Assuming that you may not know what post-polio sequelae involves, I’ll tell you briefly, because fatigue is the primary aspect that nearly all polio survivors experience, even if they never had paralysis (which most polio patients did not). I have had a mostly paralyzed leg and fully paralyzed foot for 72 years, for my part.

What happens with this syndrome is not agreed upon by all doctors, of course, but it seems that about 30 to 50 years after the original onset of polio, survivors experience new weakness, pain and fatigue. Some people thought this was a recurrence of polio, but it’s generally thought that since the polio virus when a patient first contracts it always kills at least a few but often many motor neurons, and neurons naturally wear out as everyone ages, we just have fewer operative motor neurons to help us move muscles. Hence, when we are physically active, it takes us far longer to recover, and sometimes we don’t recover at all. So walking a block could take a few minutes, and at the end of it, if we make it that far, we need to at least lean against a lamppost if not sit down, for usually the same amount of time it took to walk that block.

Over and over all day long. One reason I stay home a lot. Distances in the house are short and there are lots of chairs!

Misdiagnosis of polio survivors has been rampant, given how few doctors are alive who are familiar with it, and sometimes too much exercise has been prescribed, especially if the patient didn’t recall or know he or she had had polio. There is exercise needed to maintain muscles but it has to be very specifically prescribed. Most of the younger polio survivors live in India, Afghanistan, Pakistan and other countries that didn’t have the vaccine as early as the US did. So, ironically, the US has few polio knowledgeable doctors.

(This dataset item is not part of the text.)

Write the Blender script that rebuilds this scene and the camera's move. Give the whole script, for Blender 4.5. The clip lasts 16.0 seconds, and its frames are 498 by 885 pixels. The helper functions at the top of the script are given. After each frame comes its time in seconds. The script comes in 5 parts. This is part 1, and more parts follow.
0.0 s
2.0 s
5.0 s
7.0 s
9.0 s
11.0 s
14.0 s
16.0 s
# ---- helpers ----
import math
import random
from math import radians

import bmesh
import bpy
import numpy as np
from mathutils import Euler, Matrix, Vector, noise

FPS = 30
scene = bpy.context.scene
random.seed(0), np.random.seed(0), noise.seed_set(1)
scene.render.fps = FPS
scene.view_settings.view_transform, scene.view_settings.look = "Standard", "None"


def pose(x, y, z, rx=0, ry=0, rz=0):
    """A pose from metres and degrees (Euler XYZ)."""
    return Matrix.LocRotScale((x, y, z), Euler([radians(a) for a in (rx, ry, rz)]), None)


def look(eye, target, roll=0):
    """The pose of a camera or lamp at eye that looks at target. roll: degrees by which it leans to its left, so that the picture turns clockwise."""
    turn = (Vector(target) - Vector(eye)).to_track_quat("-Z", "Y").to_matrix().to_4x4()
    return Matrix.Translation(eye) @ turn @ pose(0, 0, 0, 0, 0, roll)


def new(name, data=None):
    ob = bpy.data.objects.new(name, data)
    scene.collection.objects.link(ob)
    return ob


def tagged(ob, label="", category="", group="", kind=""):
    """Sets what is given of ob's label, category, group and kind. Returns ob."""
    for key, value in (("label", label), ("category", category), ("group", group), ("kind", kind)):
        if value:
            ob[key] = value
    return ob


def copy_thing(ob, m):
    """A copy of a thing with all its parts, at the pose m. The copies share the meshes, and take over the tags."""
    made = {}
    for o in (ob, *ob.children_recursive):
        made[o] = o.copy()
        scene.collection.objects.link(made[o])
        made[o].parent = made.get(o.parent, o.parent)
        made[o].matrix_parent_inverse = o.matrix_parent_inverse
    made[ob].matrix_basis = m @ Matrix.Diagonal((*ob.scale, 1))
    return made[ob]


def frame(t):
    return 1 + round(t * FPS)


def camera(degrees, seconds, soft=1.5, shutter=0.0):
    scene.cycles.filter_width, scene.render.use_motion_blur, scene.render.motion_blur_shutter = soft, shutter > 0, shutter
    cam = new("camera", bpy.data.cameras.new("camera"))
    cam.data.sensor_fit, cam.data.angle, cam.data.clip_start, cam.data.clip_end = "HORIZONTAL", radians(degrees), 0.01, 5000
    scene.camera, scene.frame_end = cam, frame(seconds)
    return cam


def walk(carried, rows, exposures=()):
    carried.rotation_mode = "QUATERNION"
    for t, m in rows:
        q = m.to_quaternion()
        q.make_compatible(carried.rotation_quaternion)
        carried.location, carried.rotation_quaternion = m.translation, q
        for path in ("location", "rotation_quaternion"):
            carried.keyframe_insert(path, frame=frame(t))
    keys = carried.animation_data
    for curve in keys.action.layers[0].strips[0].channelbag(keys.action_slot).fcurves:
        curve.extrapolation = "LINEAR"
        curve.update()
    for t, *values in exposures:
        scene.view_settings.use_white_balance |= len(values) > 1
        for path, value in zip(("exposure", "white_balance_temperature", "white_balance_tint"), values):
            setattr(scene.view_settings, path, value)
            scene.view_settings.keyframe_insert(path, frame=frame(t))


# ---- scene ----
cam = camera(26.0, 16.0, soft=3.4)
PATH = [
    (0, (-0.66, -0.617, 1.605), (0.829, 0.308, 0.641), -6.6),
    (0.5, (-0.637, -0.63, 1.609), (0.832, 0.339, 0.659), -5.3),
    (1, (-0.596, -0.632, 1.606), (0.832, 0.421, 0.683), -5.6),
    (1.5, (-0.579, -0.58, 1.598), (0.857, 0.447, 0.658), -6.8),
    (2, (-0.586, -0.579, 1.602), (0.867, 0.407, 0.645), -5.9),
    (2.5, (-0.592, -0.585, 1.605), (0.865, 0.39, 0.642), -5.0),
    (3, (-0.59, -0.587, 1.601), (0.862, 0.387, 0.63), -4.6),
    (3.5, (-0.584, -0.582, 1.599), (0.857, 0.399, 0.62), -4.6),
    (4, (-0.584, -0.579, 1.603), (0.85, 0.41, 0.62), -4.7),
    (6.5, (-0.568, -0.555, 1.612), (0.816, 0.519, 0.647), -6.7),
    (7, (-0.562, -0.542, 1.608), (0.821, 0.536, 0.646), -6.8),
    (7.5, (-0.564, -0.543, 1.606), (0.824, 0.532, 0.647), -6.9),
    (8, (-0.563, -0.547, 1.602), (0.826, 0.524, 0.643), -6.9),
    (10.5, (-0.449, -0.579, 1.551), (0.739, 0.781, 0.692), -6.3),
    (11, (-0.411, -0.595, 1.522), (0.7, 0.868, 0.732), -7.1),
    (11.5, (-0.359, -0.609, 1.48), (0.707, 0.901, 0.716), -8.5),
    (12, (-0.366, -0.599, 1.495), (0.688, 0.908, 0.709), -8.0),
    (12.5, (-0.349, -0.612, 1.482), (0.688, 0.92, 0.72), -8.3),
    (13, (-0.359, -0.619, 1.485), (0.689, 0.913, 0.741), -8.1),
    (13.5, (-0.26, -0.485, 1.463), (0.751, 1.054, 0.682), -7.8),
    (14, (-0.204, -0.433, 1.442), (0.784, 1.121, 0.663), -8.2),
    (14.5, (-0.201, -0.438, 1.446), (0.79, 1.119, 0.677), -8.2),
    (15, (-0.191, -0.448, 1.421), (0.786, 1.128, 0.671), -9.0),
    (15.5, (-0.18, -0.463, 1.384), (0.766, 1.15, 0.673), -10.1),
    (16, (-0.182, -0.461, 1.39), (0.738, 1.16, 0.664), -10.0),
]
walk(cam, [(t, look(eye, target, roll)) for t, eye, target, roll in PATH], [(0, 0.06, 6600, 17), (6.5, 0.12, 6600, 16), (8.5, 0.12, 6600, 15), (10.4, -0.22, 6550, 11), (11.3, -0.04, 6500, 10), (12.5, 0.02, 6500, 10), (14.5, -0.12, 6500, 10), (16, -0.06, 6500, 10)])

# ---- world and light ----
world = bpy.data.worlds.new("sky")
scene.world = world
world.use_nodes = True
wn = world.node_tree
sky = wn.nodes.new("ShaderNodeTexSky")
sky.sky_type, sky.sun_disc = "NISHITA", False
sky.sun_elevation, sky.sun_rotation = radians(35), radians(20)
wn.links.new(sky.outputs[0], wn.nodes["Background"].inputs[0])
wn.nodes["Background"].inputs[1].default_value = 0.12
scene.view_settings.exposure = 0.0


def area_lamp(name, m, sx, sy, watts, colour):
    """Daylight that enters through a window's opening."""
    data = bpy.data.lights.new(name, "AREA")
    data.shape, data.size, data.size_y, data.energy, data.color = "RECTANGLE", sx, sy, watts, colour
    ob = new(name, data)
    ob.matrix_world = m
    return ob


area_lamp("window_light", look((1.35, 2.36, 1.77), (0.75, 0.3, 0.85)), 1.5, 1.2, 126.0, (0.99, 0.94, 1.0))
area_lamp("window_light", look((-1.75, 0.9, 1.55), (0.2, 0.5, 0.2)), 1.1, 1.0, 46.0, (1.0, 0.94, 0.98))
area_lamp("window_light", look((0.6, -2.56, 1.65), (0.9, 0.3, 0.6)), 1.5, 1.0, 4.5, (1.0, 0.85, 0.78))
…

So what we are taught by therapists with correct awareness when this PPS starts setting in is “brace and pace, and manage the number of tasks you THINK you can do in a day, because it’s probably less than that.” We start wearing things like ankle or knee braces and using crutches, canes and walkers. I now embrace assistive devices. I am so thankful for my mobility travel scooter.

And when I plan my calendar, I know that more than two events (even a zoom) in a day are pretty much impossible, and keeping it to one or less is wise.

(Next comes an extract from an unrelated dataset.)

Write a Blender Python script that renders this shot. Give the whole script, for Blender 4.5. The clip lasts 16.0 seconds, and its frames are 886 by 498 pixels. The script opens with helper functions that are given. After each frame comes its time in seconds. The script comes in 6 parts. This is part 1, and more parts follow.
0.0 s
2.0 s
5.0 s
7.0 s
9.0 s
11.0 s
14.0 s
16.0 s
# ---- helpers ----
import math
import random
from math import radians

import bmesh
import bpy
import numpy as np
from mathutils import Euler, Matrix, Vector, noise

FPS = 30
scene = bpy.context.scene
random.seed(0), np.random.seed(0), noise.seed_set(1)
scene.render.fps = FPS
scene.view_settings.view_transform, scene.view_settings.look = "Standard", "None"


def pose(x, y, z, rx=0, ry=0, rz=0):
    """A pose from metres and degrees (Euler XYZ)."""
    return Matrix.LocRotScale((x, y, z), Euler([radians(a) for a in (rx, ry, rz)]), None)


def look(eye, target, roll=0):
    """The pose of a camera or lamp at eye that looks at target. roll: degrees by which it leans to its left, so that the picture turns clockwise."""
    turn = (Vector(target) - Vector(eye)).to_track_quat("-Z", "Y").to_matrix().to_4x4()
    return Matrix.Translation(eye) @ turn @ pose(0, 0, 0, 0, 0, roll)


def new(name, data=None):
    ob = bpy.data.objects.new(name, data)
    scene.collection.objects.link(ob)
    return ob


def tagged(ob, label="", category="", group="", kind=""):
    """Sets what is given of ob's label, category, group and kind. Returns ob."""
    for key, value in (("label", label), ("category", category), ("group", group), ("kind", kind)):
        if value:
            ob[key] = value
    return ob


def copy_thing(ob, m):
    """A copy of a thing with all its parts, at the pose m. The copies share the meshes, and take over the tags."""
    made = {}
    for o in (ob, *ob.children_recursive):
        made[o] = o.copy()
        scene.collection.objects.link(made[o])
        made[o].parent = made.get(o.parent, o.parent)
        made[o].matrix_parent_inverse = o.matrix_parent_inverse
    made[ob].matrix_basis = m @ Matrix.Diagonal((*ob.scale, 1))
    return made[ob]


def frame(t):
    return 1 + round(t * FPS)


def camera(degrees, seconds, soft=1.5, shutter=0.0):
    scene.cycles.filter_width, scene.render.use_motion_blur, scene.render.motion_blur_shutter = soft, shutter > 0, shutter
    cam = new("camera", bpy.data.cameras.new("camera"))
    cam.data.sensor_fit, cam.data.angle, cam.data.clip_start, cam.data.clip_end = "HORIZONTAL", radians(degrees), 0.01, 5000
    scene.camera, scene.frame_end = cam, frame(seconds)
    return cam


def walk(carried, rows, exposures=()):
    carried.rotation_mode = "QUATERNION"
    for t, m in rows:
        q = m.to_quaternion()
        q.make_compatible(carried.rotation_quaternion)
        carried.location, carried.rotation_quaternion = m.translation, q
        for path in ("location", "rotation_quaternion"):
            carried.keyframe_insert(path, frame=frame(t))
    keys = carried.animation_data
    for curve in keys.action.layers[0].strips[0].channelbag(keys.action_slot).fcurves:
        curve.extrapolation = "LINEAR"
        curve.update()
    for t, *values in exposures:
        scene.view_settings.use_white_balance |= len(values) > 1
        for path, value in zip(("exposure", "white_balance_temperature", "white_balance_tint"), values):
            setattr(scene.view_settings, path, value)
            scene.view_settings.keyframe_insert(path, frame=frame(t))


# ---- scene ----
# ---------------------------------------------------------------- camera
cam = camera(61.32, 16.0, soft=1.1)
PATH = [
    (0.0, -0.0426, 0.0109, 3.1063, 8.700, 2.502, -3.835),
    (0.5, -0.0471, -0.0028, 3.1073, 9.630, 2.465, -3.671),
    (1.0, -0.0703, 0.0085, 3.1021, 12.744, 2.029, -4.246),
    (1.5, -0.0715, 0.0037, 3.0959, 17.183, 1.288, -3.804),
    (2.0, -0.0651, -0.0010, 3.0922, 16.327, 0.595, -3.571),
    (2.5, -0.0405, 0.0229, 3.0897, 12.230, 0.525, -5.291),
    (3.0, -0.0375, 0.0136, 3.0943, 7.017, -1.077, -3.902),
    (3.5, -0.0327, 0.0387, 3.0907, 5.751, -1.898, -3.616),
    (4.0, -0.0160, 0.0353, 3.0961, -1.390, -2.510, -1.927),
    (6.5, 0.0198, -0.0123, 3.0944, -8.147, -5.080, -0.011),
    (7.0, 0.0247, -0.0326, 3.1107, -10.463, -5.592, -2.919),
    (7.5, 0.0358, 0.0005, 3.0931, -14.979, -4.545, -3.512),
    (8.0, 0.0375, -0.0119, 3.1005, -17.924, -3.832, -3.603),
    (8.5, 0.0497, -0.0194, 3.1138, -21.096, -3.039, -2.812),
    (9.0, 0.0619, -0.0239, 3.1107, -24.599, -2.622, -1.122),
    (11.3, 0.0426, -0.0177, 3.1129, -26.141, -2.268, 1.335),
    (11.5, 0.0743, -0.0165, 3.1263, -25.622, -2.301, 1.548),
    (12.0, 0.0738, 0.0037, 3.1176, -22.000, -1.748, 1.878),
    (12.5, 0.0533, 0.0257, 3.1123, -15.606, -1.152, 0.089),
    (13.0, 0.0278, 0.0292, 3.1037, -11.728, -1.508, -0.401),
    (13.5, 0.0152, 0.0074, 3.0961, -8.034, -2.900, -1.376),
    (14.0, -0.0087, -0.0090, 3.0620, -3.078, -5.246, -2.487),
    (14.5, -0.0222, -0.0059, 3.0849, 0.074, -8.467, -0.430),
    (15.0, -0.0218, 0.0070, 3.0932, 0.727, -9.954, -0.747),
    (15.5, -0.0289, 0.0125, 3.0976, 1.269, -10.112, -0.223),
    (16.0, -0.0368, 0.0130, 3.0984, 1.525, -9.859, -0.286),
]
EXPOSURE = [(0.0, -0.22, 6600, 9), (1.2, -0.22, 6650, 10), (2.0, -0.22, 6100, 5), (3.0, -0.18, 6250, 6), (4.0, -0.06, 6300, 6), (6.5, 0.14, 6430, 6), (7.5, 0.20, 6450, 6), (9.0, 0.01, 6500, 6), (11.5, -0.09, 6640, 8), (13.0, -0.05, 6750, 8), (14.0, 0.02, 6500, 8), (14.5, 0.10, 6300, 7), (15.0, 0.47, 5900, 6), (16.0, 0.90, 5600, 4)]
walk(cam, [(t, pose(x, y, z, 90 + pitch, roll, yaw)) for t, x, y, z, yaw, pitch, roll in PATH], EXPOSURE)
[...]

My pool exercise has assisted me first in gaining a little strength (20+ years ago when I started it), and showing me that I had a limit (I got to a point where I was doing too much and risking loss of strength) and now I’m in the sweet spot. I know how much is beneficial and how much is too much, so I don’t ever go there anymore.

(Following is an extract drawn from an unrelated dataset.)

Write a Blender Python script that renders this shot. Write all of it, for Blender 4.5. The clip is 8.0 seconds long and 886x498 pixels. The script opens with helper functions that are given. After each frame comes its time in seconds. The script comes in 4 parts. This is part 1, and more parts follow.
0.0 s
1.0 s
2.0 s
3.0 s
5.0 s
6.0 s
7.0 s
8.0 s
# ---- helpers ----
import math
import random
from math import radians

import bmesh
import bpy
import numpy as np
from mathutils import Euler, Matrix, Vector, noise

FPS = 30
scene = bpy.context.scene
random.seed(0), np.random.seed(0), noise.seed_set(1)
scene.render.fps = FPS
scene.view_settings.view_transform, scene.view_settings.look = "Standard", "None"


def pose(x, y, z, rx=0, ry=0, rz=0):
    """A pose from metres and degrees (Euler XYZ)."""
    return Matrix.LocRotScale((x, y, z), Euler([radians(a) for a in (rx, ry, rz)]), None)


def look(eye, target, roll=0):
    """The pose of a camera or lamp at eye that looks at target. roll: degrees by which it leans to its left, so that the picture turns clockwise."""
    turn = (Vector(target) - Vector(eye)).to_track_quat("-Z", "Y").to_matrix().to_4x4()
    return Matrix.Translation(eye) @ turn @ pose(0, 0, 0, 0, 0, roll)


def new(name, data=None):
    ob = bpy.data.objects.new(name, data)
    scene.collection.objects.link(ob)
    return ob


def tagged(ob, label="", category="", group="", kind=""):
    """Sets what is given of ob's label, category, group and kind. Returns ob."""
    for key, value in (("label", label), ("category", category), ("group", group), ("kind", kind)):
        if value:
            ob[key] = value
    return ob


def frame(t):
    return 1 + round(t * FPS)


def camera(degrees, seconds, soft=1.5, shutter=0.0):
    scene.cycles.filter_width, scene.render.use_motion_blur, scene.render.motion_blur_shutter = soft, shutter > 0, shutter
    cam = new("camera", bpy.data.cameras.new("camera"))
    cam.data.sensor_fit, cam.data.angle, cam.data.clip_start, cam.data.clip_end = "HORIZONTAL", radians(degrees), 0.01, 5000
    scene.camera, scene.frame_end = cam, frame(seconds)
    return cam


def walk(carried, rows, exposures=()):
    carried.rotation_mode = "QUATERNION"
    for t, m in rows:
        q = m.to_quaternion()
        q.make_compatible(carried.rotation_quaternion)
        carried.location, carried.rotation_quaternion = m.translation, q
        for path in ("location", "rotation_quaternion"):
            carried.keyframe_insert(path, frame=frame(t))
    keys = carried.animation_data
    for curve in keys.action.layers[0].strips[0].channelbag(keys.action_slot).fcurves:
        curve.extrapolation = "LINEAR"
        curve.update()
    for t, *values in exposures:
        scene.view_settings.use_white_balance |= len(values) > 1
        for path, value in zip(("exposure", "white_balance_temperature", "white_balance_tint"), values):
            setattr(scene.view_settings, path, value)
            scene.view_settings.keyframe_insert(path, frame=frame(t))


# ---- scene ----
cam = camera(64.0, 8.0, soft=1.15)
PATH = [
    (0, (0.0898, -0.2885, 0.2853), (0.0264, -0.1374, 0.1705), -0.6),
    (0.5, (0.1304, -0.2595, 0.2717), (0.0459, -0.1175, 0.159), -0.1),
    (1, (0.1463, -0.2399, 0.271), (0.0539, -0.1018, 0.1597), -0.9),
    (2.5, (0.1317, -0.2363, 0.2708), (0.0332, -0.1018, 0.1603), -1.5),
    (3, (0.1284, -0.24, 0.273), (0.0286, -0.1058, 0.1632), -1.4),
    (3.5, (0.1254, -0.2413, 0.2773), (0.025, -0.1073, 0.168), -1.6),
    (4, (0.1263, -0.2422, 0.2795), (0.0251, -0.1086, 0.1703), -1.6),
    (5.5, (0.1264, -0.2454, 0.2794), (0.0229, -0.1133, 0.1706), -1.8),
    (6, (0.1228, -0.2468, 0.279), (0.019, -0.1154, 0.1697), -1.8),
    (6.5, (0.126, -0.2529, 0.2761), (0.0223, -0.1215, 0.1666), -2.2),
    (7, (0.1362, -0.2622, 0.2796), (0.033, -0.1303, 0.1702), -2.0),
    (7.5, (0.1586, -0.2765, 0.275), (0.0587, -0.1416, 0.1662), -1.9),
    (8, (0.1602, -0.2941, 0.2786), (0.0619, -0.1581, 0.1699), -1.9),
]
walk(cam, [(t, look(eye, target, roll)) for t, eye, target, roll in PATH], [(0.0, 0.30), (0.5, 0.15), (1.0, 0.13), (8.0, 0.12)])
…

I know that many of you know exactly how this is, dealing with fatigue. It may be far worse for you, even without any paralysis.

One continues to hope that someone, someday, will put their finger on the fatigue cure… not that there is a one size fits all. It truly depends upon the condition causing it, and at the same time, every polio survivor, for instance, is different. I have been sorry to read in a recent The Atlantic article by Ed Yong (7/27/23) that some long Covid people have worse problems with fatigue than I do.